Sunday, November 3, 2024

Russia seizes Europe’s biggest nuclear plant in ‘reckless’ assault

Date:

Lviv/Kyiv (Ukraine), March 4

Russian forces in Ukraine seized Europe’s biggest nuclear power plant on Friday in what Washington called a reckless assault that risked catastrophe, although a blaze in a training building was extinguished and officials said the facility was now safe.

Combat raged elsewhere in Ukraine as Russian forces surrounded and bombarded several cities in the second week of an invasion launched by Russian President Vladimir Putin.

A Ukrainian presidential adviser said an advance had been halted on the southern city of Mykolayiv, after local authorities said Russian troops had entered it. If captured, the city of 500,000 people would be the biggest yet to fall.

The capital Kyiv, in the path of a Russian armoured column that has been stalled on a road for days, came under renewed attack, with air raid sirens blaring in the morning and explosions audible from the city centre.

The US Embassy in Ukraine called the Russian assault on the Zaporizhzhia nuclear power plant a “war crime”. Pentagon spokesperson John Kirby said it showed how reckless the Russian invasion has been.

“It just raises the level of potential catastrophe to a level that nobody wants to see,” he told CNN.

Video verified by Reuters showed one building aflame and a volley of incoming shells before a large incandescent ball lit up the sky, exploding beside a car park and sending smoke billowing across the compound.

Thousands of people are believed to have been killed or wounded and more than 1 million refugees have fled Ukraine since the February 24 start of the invasion, which has plunged Russia into economic isolation as Western nations seek to punish Putin.

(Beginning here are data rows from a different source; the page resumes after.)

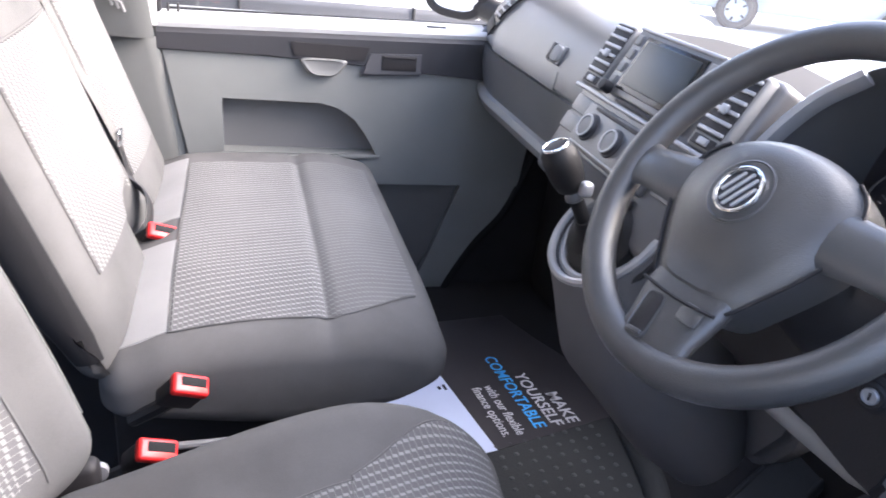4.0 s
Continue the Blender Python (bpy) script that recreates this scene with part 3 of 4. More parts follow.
back = part("backrest", rbox(KS, KR, KC, 4, 20, back_fn, mat4=MB), FABRIC, bench, "plain grey cloth backrest")
# face axes of the front: a along y, b along z
for a0, a1 in ((-0.333, 0.015), (0.075, 0.345)):
    bm, at2 = face_patch(KS, KR, KC, back_fn, MB, 0, 1, (a0, a1), (-0.22, 0.102), 14, 14, 0.002, turn=True)
    part("centre_panel", bm, PATTERN, back, "zigzag-patterned cloth panel")
    part("seam", tube([at2(a0 + (a1 - a0) * i / 10, 0.106, 0.001) for i in range(11)], 0.0013, 6), PIPING, back)
    part("seam", tube([at2(a0 - 0.004, -0.22 + 0.56 * i / 12, 0.001) for i in range(13)], 0.0013, 6), PIPING, back)
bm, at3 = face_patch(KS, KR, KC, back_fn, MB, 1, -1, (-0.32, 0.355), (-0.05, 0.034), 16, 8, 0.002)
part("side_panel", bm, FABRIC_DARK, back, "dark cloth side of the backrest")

# middle belt lying on the backrest
belt = thing("seat_belt", (-0.3, 0.43, 1.05), "grey seat belt hanging over the bench backrest", "seat belt")
pts = [at2(0.045 + 0.012 * math.sin(i * 0.5), 0.375 - 0.515 * i / 16, 0.007) for i in range(17)]
part("webbing", tube(pts, [0.0245] * 17, 8, flat=0.1, up=(1, 0, 0.3)), WEBBING, belt)
p0 = pts[-1]
part("tongue", rbox((0.008, 0.036, 0.028), 0.003, p0 + Vector((0.006, 0, 0)), 2, 2), CHROME, belt, "chrome belt tongue")
pts = curve_points([p0 + Vector((0.004, 0, -0.012)), p0 + Vector((0.02, 0.004, -0.08)), Vector((-0.175, 0.40, 0.95)), Vector((-0.175, 0.34, 0.90))], 6)
part("lower_strap", tube(pts, 0.017, 8, flat=0.25, up=(1, 0, 0.3)), WEBBING_DARK, belt, "black sleeved lower strap")

buckle((-0.150, 0.325, 0.918), Matrix.Rotation(radians(35), 4, "X") @ Matrix.Rotation(radians(25), 4, "Y"), "red and black belt buckle in the bench seat gap")
buckle((-0.085, -0.085, 0.874), Matrix.Rotation(radians(32), 4, "X") @ Matrix.Rotation(radians(28), 4, "Y"), "red and black belt buckle beside the bench cushion")
buckle((-0.122, -0.172, 0.838), Matrix.Rotation(radians(32), 4, "X") @ Matrix.Rotation(radians(28), 4, "Y"), "red and black belt buckle beside the driver seat")

# ---------------------------------------------------------------- driver seat
drv = thing("driver_seat", (0.0, -0.455, FLOOR), "grey cloth driver seat with zigzag-patterned centre", "seat")
DS, DR, DC = (0.56, 0.47, 0.18), 0.065, (0.015, -0.455, 0.838)


def drv_fn(x, y, z):
    top = smooth(-0.02, 0.05, z)
    z += top * (0.03 * smooth(0.13, 0.2, abs(y)) * (1 - 0.75 * smooth(0.08, 0.25, x)) - 0.024 * (1 - smooth(0.06, 0.21, abs(y))) * (1 - 0.6 * smooth(0.12, 0.25, x)) - 0.025 * smooth(0.18, 0.29, x))
    y *= 1 - 0.16 * smooth(0.15, 0.29, x) * smooth(-0.3, 0.2, x)
    z += 0.012 - 0.125 * smooth(-0.16, 0.34, -x) ** 1.1
    low = smooth(0.0, 0.09, -z)
    x -= low * 0.05 * smooth(0.0, 0.28, x)
    return x, y, z


part("cushion", rbox(DS, DR, DC, 6, 18, drv_fn), FABRIC, drv, "plain grey cloth cushion")


def half_wide(a):
    """Half width of the patterned cloth: narrow behind the cross seam, flaring over the nose."""
    if a < 0.087:
        return 0.080 + 0.034 * smooth(-0.2, 0.12, a)
    return 0.108 + 0.084 * smooth(0.04, 0.25, a) - 0.03 * smooth(0.2, 0.28, a)


bm, at4 = face_patch(DS, DR, DC, drv_fn, None, 2, 1, (-0.2, 0.0855), (-0.1, 0.1), 16, 14, 0.002, shape=lambda a, b: (a, b * 10 * half_wide(min(a, 0.0865))))
part("centre_panel", bm, PATTERN, drv, "zigzag-patterned cloth panel")
bm, at4 = face_patch(DS, DR, DC, drv_fn, None, 2, 1, (0.0885, 0.274), (-0.1, 0.1), 18, 16, 0.002, shape=lambda a, b: (a, b * 10 * half_wide(max(a, 0.0875))))
part("front_panel", bm, PATTERN, drv, "zigzag-patterned cloth panel")
part("seam", tube([at4(0.087, -0.112 + 0.224 * i / 12, 0.0008) for i in range(13)], 0.0016, 6), PIPING, drv)
for s in (-1, 1):
    part("seam", tube([at4(-0.2 + 0.2865 * i / 14, s * (half_wide(min(-0.2 + 0.2865 * i / 14, 0.0865)) + 0.002), 0.001) for i in range(15)], 0.0013, 6), PIPING, drv)
    part("seam", tube([at4(0.0875 + 0.186 * i / 14, s * (half_wide(0.0875 + 0.186 * i / 14) + 0.002), 0.001) for i in range(15)], 0.0013, 6), PIPING, drv)
part("base", rbox((0.42, 0.40, 0.28), 0.03, (-0.02, -0.455, FLOOR + 0.14), 2, 2), BLACK, drv, "black seat base")
part("hinge_cover", rbox((0.12, 0.03, 0.10), 0.012, (-0.24, -0.215, 0.82), 3, 2), BLACK, drv)
part("hinge_bolt", lathe([(0, 0.012), (0.011, 0.01), (0.012, 0), (0, 0)], pose(-0.185, -0.205, 0.838, -90), 16), SILVER, drv)

MD = Matrix.Translation((-0.215, -0.455, 0.915)) @ Matrix.Rotation(radians(-19.5), 4, "Y")
ES, ER, EC = (0.13, 0.47, 0.63), 0.06, (-0.065, 0.0, 0.277)


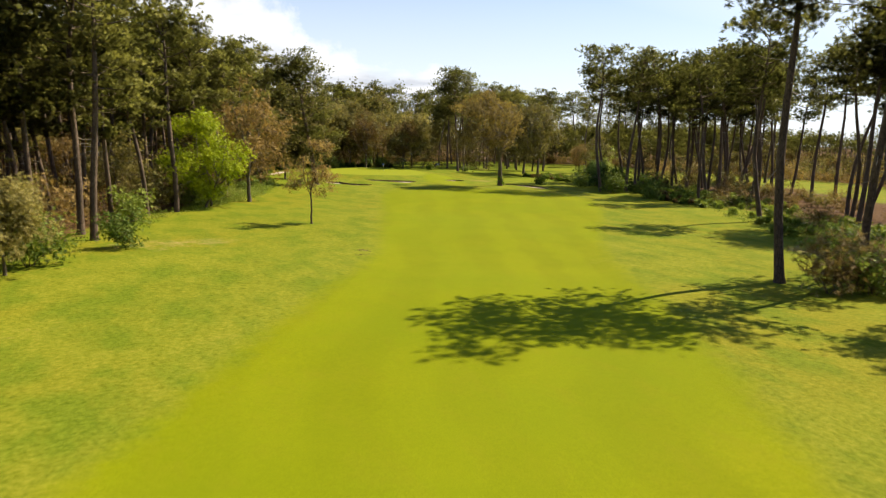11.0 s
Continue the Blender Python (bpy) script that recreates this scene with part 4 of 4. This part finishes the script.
for x, y, k, s in ((108, 178, 1, 1.1), (113, 181, 1, 1.2), (103, 175.5, 1, 0.9), (99, 171, 1, 1.0), (127.6, 214.6, 1, 1.0), (131.5, 217.5, 1, 1.1), (137, 221, 1, 1.2), (143, 224, 1, 1.0), (77, 146, 1, 1.1), (80, 150, 0, 0.9), (87, 158, 1, 1.2), (92, 163, 1, 1.0),
                   (150, 229, 1, 0.9), (188, 296, 1, 1.3), (192, 302, 0, 1.25), (196, 292, 1, 1.2), (184, 282, 2, 1.2), (200, 306, 1, 1.0), (-24, 112, 1, 0.9), (-14.5, 133.5, 2, 1.6), (112, 322, 2, 0.9), (116, 329, 2, 1.0), (120, 335, 2, 1.0),
                   (84, 281, 1, 1.2), (97, 299, 1, 0.9), (101, 303, 2, 1.2), (-30, 101, 2, 1.1), (203, 319, 1, 1.3), (208, 312, 1, 1.4), (196, 313, 2, 1.4), (190, 322, 2, 1.0), (194, 398, 0, 0.9), (188, 404, 1, 1.0), (171, 405, 2, 1.0), (163, 402, 2, 1.2), (200, 389, 2, 0.9), (208, 379, 2, 0.8), (72, 255, 1, 1.2), (80, 262, 1, 1.0), (-29.5, 95, 1, 2.0), (-29, 102, 1, 1.5)):
    GREEN_BUSH[k].put(x, y, (x * 37) % 360, s, group="bushes along the woods")
    taken.append((x, y))
for x, y, s in ((124.8, 216.8, 1.05), (128.5, 216, 0.8), (133, 214, 0.75), (75, 126, 1.0), (70, 118, 1.1), (66, 108, 1.1), (68, 128, 1.0), (4, 187.5, 0.7), (-1, 184, 0.8)):
    BRUSH[2].put(x, y, (x * 53) % 360, s, group="bushes along the woods")
for x, y, k, s in ((228, 319, 0, 1.25), (241, 316, 3, 1.1), (250, 309, 0, 1.3), (263, 318, 3, 1.2), (272, 300, 0, 1.3), (219, 313, 3, 0.7), (235, 308, 2, 1.2), (246, 326, 0, 1.1), (268, 328, 3, 1.0), (206, 403, 3, 1.0), (213, 405, 3, 0.9), (196, 410, 3, 0.9)):
    BRUSH[k].put(x, y, (x * 29) % 360, s, group="understorey shrubs")
for x, y, s in ((69, 116, 0.75), (73, 124, 0.7), (74, 110, 0.9), (80, 118, 0.9)):
    OAKS[2].put(x, y, (x * 53) % 360, s, group="oaks beside the start")


DeepKind.gather()


# ---- woods in the distance ----
def far_woods():
    rng = np.random.default_rng(77)
    spots = []
    while len(spots) < 760:
        x, y, deep = along_edge(rng, FAR_EDGE, 1, 0, 75, *((0.0, 0.5) if len(spots) < 580 else (0.5, 1.0)))
        if all((x - a) ** 2 + (y - b) ** 2 > 9 for a, b in spots[-60:]):
            spots.append((x, y))
    for _ in range(280):
        x, y, deep = along_edge(rng, LEFT_EDGE, 1, 66, 130, 0.0, 0.9)
        spots.append((x, y))
    near = len(spots)
    for _ in range(200):
        x, y, deep = along_edge(rng, LEFT_EDGE, 1, 36, 68, 0.02, 1.0)
        spots.append((x, y))
    ring = len(spots)
    for k in range(520):
        x, y, deep = along_edge(rng, FAR_EDGE, 1, 55, 150, 0.0, 0.62) if k % 3 else along_edge(rng, LEFT_EDGE, 1, 40, 120, 0.0, 1.0)
        spots.append((x, y))
    for k in range(230):
        x, y, deep = along_edge(rng, FAR_EDGE, 1, 4, 50, 0.0, 0.26) if k % 2 else along_edge(rng, LEFT_EDGE, 1, 26, 60, 0.78, 1.0)
        spots.append((x, y))
    for k in range(70):
        spots.append((rng.uniform(-95, -34), rng.uniform(135, 265)))
    for k in range(150):
        spots.append((rng.uniform(212, 310), rng.uniform(428, 490)) if k % 2 else (rng.uniform(272, 335), rng.uniform(345, 440)))
    spots = np.array(spots)
    wood = Wood()
    kinds = {"pine": ([], [], NEEDLES, "green crowns of the distant pines", []), "oak": ([], [], OAK_LEAVES, "brown crowns of the distant oaks", []), "olive": ([], [], OLIVE_LEAVES, "olive crowns of the distant oaks", [])}
    for which, (x, y) in enumerate(spots):
        z0 = lift(x, y)
        kind = ("pine", "pine", "oak", "olive")[int(rng.integers(4))] if x > 60 and y < 470 else ("pine", "oak", "olive", "olive")[int(rng.integers(4))]
        kind = ("pine", "pine", "pine", "olive")[which % 4] if which >= near else kind
        pine = kind == "pine"
        big = 1.12 if which >= 760 else 0.56 + 0.58 * float(ease((y - 320) / 90)) * (1 - 0.85 * float(ease((x - 235) / 50)))
        tall = (rng.uniform(25, 33) if pine else rng.uniform(15, 22)) * big
        tall *= 1.0 if which < ring else 0.66 if x > 262 and y < 445 else 1.0 if x > 205 else 0.8
        if which < ring:
            wood.limb(np.array([[x, y, z0 - 0.5], [x + rng.normal(0, 0.5), y, z0 + tall * 0.5], [x + rng.normal(0, 0.8), y, z0 + tall * 0.85]]), [0.27, 0.2, 0.08], 4)
        n = 112 if which < ring else 150
        half = np.array([4.8, 4.8, tall * (0.23 if pine else 0.46)]) * rng.uniform(0.8, 1.15)
        mid = np.array([x, y, z0 + tall * (0.77 if pine else 0.52)])
        if which >= ring:
            half, mid[2] = np.array([5.4, 5.4, tall * 0.45]), z0 + tall * 0.55
        # a crown of seven or eight rounded clumps
        heap = unit(rng.normal(size=(8, 3)) + [0, 0, 0.25]) * rng.uniform(0.4, 0.72, (8, 1)) * half
        way = unit(rng.normal(size=(n, 3)) + [0, 0, 0.2])
        kinds[kind][0].append(mid + heap[rng.integers(0, 8, n)] + way * rng.random((n, 1)) ** 0.55 * half * [0.5, 0.5, 0.36])
        kinds[kind][1].append(way)
        kinds[kind][4].append(np.full(n, 0.95 if which < 760 else 1.75 if which < ring else 1.1))
    for kind, (at, out, mat, label, grow) in kinds.items():
        at, out, grow = np.concatenate(at), np.concatenate(out), np.concatenate(grow)
        n = len(at)
        me = leaf_mesh("far_woods", at, rng.normal(0, 1, (n, 3)), out + rng.normal(0, 0.3, (n, 3)) + [0, 0, 0.5], grow * rng.uniform(1.0, 1.9, n), grow * rng.uniform(0.9, 1.5, n), mat, out)
        tagged(new("far_woods", me), label, "woods", kind="stuff")
    tagged(new("far_trunks", wood.mesh("far_trunks", PINE_BARK)), "dark trunks of the distant woods", "woods", kind="stuff")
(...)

International Atomic Energy Agency chief Raphael Grossi paid homage to the nuclear plant’s Ukrainian staff: “to their bravery, to their courage, to their resilience because they are doing this in very difficult circumstances”. The plant was undamaged from what he believed was a Russian projectile, Grossi said. Only one of its six reactors was working, at around 60 per cent of capacity.

An official at Energoatom, the Ukrainian state nuclear plant operator, told Reuters there was no further fighting and radiation levels were normal, but said his organisation no longer had contact with the plant’s managers or control over its nuclear material.

Russia’s defence ministry also said the plant was working normally. It blamed the fire on a “monstrous attack” by Ukrainian saboteurs and said its forces were in control.